| Rutherfurd: Plain-speak
New Delhi, Nov. 26: Moody’s may have to lower India’s domestic rating because of the country’s rising fiscal deficit, even though it was looking at improving the country’s external rating due to its burgeoning foreign exchange reserves.
Speaking at the plenary session of the two-day WEF meet which concluded here today, Moody’s president and chief executive officer John Rutherfurd Jr, co-chair of the India Economic Summit said, “If India meets its challenges then we would like to increase its domestic currency rating with time.”
Standard & Poors has already downgraded India’s domestic credit rating in the past citing similar reasons.

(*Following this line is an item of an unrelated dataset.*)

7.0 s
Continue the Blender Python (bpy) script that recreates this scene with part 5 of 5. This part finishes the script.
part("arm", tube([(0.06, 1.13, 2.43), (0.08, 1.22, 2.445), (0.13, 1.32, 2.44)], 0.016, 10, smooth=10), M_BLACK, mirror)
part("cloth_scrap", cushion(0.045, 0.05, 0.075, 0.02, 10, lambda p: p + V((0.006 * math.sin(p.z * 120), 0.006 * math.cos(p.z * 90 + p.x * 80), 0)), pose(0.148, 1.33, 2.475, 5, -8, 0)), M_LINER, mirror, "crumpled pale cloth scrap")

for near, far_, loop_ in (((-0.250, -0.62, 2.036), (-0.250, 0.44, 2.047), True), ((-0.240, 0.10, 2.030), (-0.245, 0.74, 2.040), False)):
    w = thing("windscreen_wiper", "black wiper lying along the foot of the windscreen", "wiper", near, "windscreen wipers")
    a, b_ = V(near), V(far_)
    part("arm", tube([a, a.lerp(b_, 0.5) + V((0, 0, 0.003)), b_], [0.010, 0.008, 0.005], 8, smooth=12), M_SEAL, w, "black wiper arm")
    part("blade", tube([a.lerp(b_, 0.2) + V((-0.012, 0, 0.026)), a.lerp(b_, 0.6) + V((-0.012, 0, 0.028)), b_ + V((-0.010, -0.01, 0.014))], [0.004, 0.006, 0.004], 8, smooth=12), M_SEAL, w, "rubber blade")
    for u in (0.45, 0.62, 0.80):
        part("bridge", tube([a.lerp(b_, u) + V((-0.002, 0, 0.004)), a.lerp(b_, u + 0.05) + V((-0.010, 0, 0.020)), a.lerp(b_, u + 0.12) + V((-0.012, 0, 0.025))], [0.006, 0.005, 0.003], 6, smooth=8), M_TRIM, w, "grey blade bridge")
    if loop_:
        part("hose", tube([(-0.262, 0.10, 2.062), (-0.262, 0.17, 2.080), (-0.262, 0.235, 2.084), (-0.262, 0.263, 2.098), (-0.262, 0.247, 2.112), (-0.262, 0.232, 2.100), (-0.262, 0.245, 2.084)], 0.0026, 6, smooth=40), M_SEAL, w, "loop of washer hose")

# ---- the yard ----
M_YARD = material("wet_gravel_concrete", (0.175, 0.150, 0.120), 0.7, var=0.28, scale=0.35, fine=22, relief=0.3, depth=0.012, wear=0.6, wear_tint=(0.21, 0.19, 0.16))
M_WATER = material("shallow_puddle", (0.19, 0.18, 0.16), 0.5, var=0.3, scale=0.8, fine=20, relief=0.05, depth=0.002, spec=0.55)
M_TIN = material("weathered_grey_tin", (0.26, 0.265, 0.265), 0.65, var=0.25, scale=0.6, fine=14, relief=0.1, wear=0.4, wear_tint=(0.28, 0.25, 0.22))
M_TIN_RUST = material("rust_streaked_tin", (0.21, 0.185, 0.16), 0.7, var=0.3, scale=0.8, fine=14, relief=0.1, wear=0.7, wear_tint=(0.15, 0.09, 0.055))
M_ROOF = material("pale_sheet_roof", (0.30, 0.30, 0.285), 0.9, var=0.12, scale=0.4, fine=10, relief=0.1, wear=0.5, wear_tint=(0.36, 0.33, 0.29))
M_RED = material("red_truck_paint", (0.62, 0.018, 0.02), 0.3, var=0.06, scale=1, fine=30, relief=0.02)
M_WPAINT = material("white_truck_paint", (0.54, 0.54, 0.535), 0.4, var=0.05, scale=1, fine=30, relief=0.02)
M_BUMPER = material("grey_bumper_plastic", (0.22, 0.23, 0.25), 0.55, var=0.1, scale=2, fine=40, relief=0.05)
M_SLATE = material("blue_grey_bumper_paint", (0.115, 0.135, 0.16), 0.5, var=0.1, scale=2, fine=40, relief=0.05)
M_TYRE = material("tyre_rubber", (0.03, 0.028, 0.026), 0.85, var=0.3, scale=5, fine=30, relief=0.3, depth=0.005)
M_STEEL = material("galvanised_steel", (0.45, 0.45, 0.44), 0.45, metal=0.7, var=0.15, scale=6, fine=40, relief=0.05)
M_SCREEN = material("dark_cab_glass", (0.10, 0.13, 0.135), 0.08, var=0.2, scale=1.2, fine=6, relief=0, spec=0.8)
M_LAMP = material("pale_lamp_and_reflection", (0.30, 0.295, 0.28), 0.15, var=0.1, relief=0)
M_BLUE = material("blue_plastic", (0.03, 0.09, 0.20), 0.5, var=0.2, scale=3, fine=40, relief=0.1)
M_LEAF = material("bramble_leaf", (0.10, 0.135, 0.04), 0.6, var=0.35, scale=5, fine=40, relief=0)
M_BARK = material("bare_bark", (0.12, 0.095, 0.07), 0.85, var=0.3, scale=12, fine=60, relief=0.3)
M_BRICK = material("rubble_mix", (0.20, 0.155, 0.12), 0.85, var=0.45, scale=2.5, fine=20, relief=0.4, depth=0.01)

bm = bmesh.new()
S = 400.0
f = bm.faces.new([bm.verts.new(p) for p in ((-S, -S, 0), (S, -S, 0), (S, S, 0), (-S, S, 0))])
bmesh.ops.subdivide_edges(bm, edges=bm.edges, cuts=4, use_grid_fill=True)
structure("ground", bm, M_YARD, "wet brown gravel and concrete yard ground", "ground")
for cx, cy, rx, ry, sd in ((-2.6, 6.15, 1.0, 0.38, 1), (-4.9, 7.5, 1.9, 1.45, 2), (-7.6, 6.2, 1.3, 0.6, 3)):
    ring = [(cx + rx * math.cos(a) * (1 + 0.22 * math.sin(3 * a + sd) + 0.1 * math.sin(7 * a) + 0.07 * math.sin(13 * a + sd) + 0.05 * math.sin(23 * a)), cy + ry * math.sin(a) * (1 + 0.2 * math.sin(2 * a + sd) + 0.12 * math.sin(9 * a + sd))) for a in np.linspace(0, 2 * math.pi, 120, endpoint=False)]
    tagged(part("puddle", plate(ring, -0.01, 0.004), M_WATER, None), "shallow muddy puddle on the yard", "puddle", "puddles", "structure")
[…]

Lord Charles Powell of Bayswater, another co-chair of the India Economic Summit 2002 and a key aide of former British Prime Minister Margaret Thatcher, cautioned that foreign investors wanted to see stability and they were turned away by communal violence and Indo–Pak tension. “Investors get switched-off by seeing political, social and economic instability,” said Powell.
However, he recognised the present government’s efforts to improve relations with the United States of America. This, he said would improve investors’ image of India. He added that India’s position would be enhanced if it worked successfully with the multilateral trading system.
Infosys chief and another co-chair of the India Economic Summit N. R. Narayana Murthy, said the country needs to make manufacturing more efficient by removing the inefficiencies in the supply chain, including those in the customs clearances and in ports. India also needed to benchmark itself against global best practices.
“On the part of the government it is essential to reduce inefficiencies in the supply chain by ways of issuing licensing and having a flexible labour policy,” he said, adding “on the other hand, industry should help improve quality processes, benchmark themselves and work towards higher productivity”.
India Inc as a whole did less grumbling than usual at such gatherings over tariff barriers crumbling, and instead saw the future as a more open world where industry would have to gear up to face imports at zero customs duty.